Feature Request: Image Input support for ChatMistralAI

Hi everyone.

Currently the vision models from Mistral are incompatible with the ImageContentBlock format supported by Langchain.

Mistral vision models require that the image inputs be in the following formats:

Image URL:

{
    "type": "image_url",
    "image_url": "https://docs.mistral.ai/img/eiffel-tower-paris.jpg"
}

or Base64 Image:

{
  "type": "image_url",
  "image_url": f"data:image/jpeg;base64,{base64_image}"
}

But the ImageContentBlock & the create_image_block() in Langchain end up creating images in the following formats:

With Image URL:


{
    "type": "image", 
    "id": "lc_5d1ebab5-63cd-4437-8e87-024202ffe31e", 
    "url": "https://docs.mistral.ai/img/eiffel-tower-paris.jpg"
}

Or Base64 Image:

{
    "type": "image",
    "id": "lc_16e07a2d-3b41-40fe-a677-0f3e3d6a6ba4",
    "base64": "base64_image_data",
    "mime_type": "image/png"
}

& so the mistral models end up rejecting these payloads.

I know we can still create the correct payloads manually but since ContentBlocks are supposed to be model agnostic, so I was wondering if we should add a conversion layer in ChatMistralAI model to convert the image content blocks to the format accepted by the Mistral vision models.

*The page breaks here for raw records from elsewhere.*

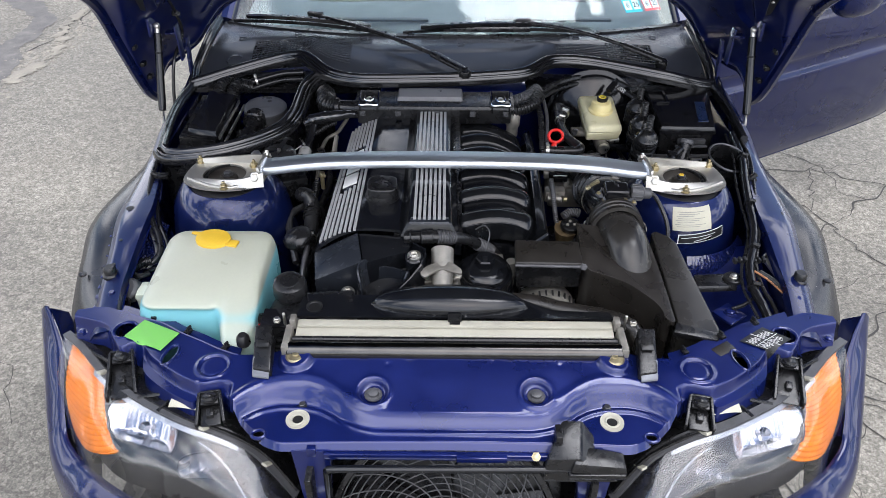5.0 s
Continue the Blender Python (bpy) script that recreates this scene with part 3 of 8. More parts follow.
for sgn, side in ((-1, "left"), (1, "right")):
    def rail(u, v, s=sgn):
        y = lerp(-0.45, 0.62, u)
        a, b, z = rail_in(y), rail_out(y), rail_z(y)
        if v < 0.18:
            return (s * a, y, z - 0.016 * (0.18 - v) / 0.18)
        k = (v - 0.18) / 0.82
        return (s * lerp(a, b, k), y, z + 0.006 - 0.018 * k + 0.004 * math.sin(k * math.pi) - 0.010 * max(0, k - 0.75) / 0.25)

    part("fender_rail", sheet(rail, 60, 14, 0.003), PAINT, car)
    # flange teeth along the outer edge of the rail
    for i in range(11):
        y = lerp(-0.36, -0.06, i / 10)
        part("flange_tab", box((sgn * (rail_out(y) + 0.001), y, rail_z(y) - 0.023), (0.006, 0.013, 0.004), 0.0015), PAINT_IN, car)
    for y, r in ((-0.08, 0.008), (-0.19, 0.004), (-0.26, 0.004)):
        x = lerp(rail_in(y), rail_out(y), 0.6)
        part("rail_hole", lathe([(0, 0), (r, 0), (r * 1.15, 0.0012), (0, 0.0014)], (sgn * x, y, rail_z(y) - 0.0002), n=16), BLACKLABEL, car)
    bp = (sgn * 0.722, -0.288, 0.793)
    b = part("rubber_buffer", lathe([(0, 0), (0.017, 0), (0.017, 0.006), (0.013, 0.009), (0.013, 0.02), (0.010, 0.024), (0, 0.024)], bp, n=20), RUBBER, car, "round black rubber bonnet buffer")
    for y in (-0.345, -0.415):
        part("rail_bolt", hexbolt((sgn * 0.70, y, rail_z(y) + 0.000), (0, 0, 1), 0.0065, 0.007), PAINT_IN, car)

    def inner(u, v, s=sgn):
        y = lerp(-0.45, 0.62, u)
        return (s * (rail_in(y) + 0.030 * min(1, v * 12) - 0.055 * v), y, lerp(rail_z(y) - 0.014, 0.30, v))

    part("inner_wing", sheet(inner, 30, 12, 0.003), PAINT_IN, car)

    def liner(u, v, s=sgn):
        y = lerp(-0.43, 0.30, u)
        top = interp(y, [-0.43, -0.32, -0.2, -0.08, 0.08, 0.2, 0.3], [0.70, 0.745, 0.785, 0.80, 0.785, 0.75, 0.70])
        x0 = rail_out(y) - 0.004
        z0 = rail_z(y) - 0.02
        bulge = interp(y, [-0.43, -0.3, -0.05, 0.3], [0.06, 0.085, 0.085, 0.05])
        a = v * math.pi / 2
        return (s * (x0 + bulge * math.sin(a)), y, lerp(z0, min(z0, top), min(1, v * 1.5)) - 0.05 * (1 - math.cos(a)) - 0.25 * max(0, v - 0.8))

    part("wheel_liner", sheet(liner, 40, 16, 0.004), LINER, car, "grey plastic wheel housing liner")
    part("liner_screw", lathe([(0, 0), (0.008, 0), (0.008, 0.003), (0, 0.004)], (sgn * 0.80, -0.26, 0.772), n=12), RUBBER, car)

    # strut tower
    tower = lathe([(0.086, 0.0), (0.092, 0.004), (0.104, -0.004), (0.118, -0.022), (0.132, -0.05), (0.142, -0.10), (0.150, -0.17), (0.158, -0.28), (0.168, -0.45)], (sgn * 0.535, 0, 0.858), n=48)
    tw = part("strut_tower", tower, TOWER, car, "glossy dark blue suspension tower")
    part("tower_cap", lathe([(0.086, 0), (0.06, -0.004), (0.045, -0.012), (0.02, -0.012), (0, -0.012)], (sgn * 0.535, 0, 0.858), n=32), DARKSTEEL, tw)

    def shelf(u, v, s=sgn):
        """Sheet metal between tower and rail, front and rear."""
        y = lerp(-0.42, -0.10, u)
        return (s * lerp(0.42 + 0.1 * u, rail_in(y) + 0.016, v), y, 0.68 + 0.03 * v + 0.05 * max(0, u - 0.6) * 2)

    part("wing_shelf", sheet(shelf, 12, 12, 0.003), PAINT_IN, car)
    def sealer(u, v, s=sgn):
        """Brushed seam sealer round the foot of the tower, with runs and wrinkles."""
        a = radians(lerp(-2, 66, u))
        h = (noise.noise((u * 46, v * 7, s * 3.1)) + 0.7 * noise.noise((u * 90, v * 16, 7.7))) * (1 - (2 * v - 1) ** 4) * 0.55
        r = 0.150 + 0.022 * v + 0.0022 * h + 0.004 * math.sin(math.pi * v)
        return (s * (0.535 + r * math.sin(a)), -r * math.cos(a), lerp(0.752, 0.714, v) + 0.0022 * h)

    part("seam_sealer", sheet(sealer, 150, 10, 0.003), UNDERSEAL, car, "wrinkled glossy sealer along the seam")

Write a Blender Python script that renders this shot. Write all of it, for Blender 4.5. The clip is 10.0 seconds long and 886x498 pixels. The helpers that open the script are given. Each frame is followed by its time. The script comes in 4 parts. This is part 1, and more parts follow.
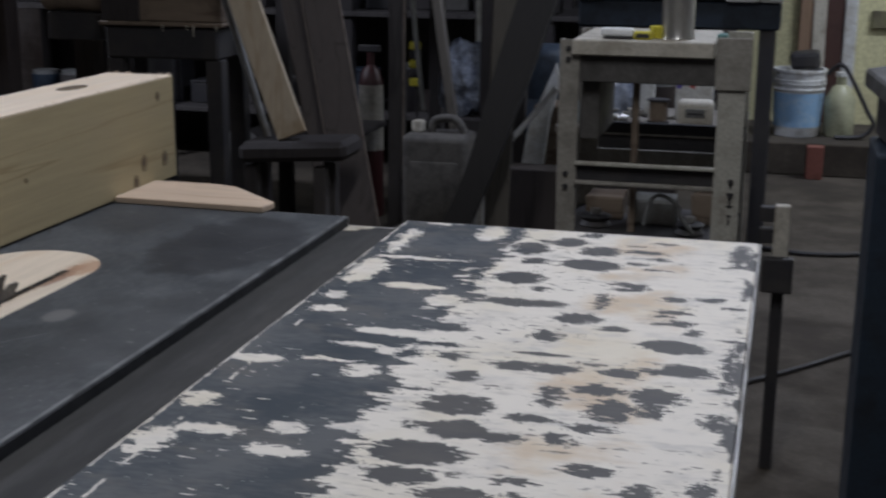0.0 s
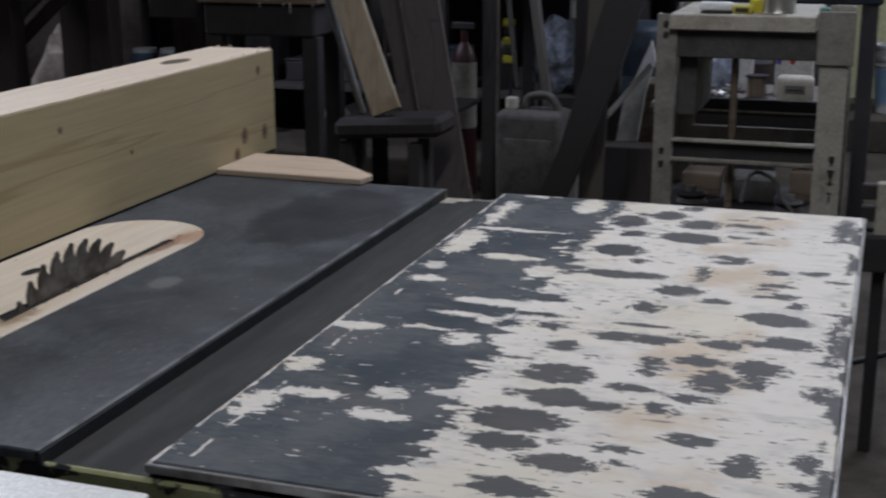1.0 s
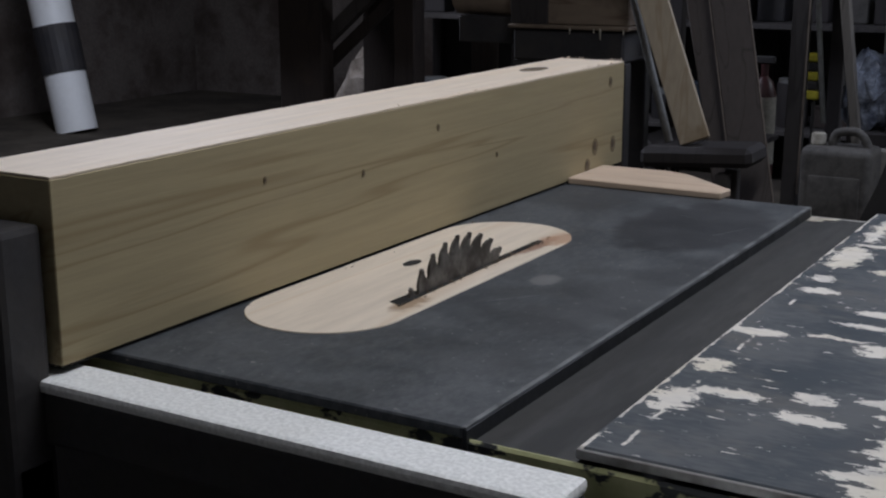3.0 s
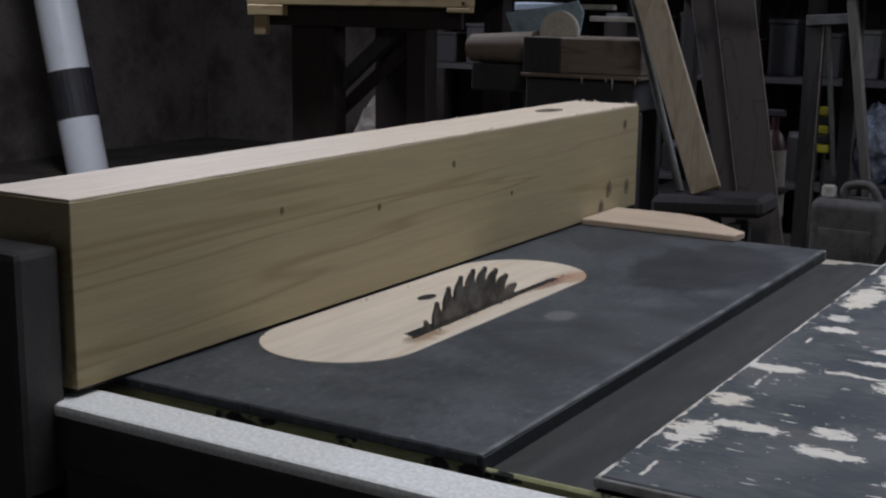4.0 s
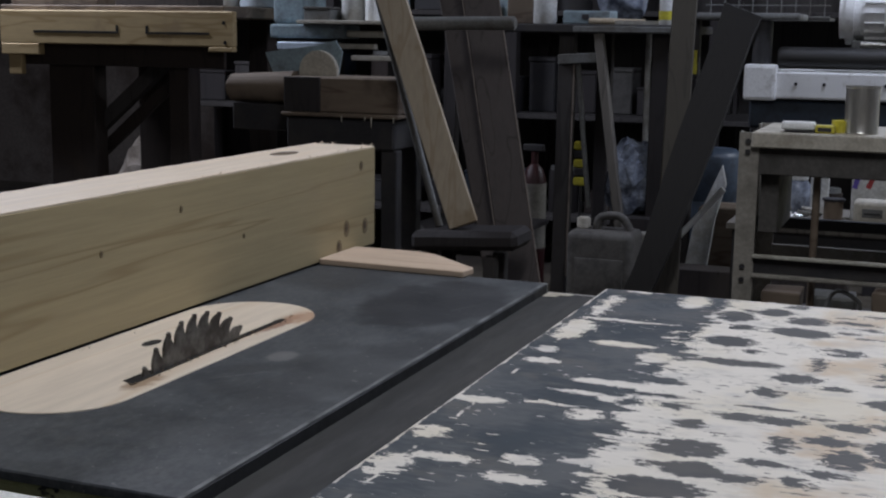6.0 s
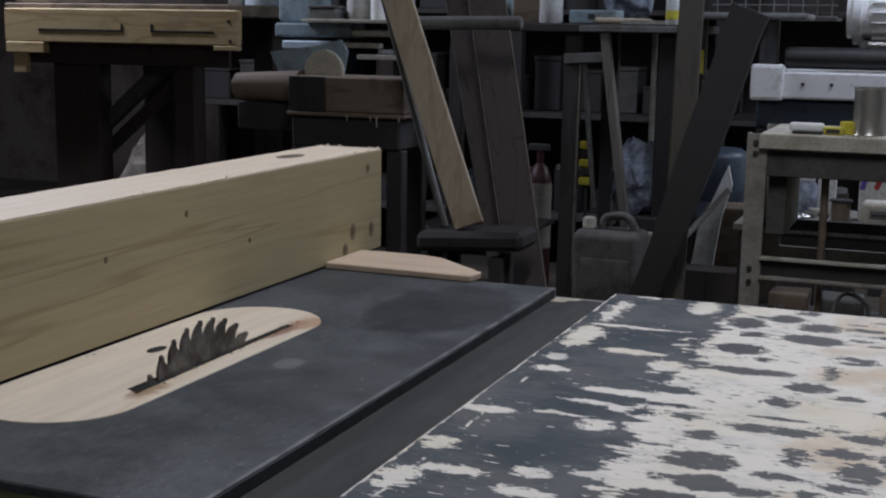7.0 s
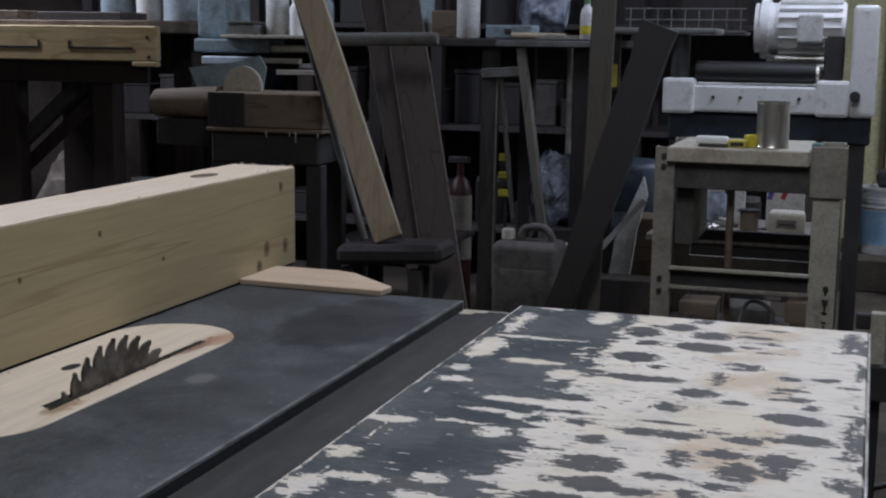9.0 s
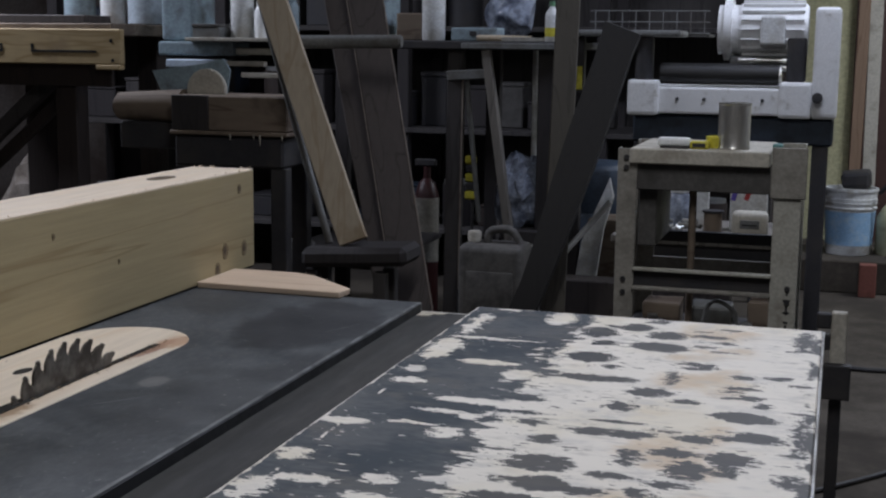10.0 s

If you folks think this is worth pursuing, I’d be happy to create an issue on the repo & raise a PR for this.

@choudhary-akash thank you for identifying it, HumanMessage and ChatMessage content is passed completely unchanged to the Mistral API. There is zero image block handling there. I have been using custom wrapper so having this feature will be great.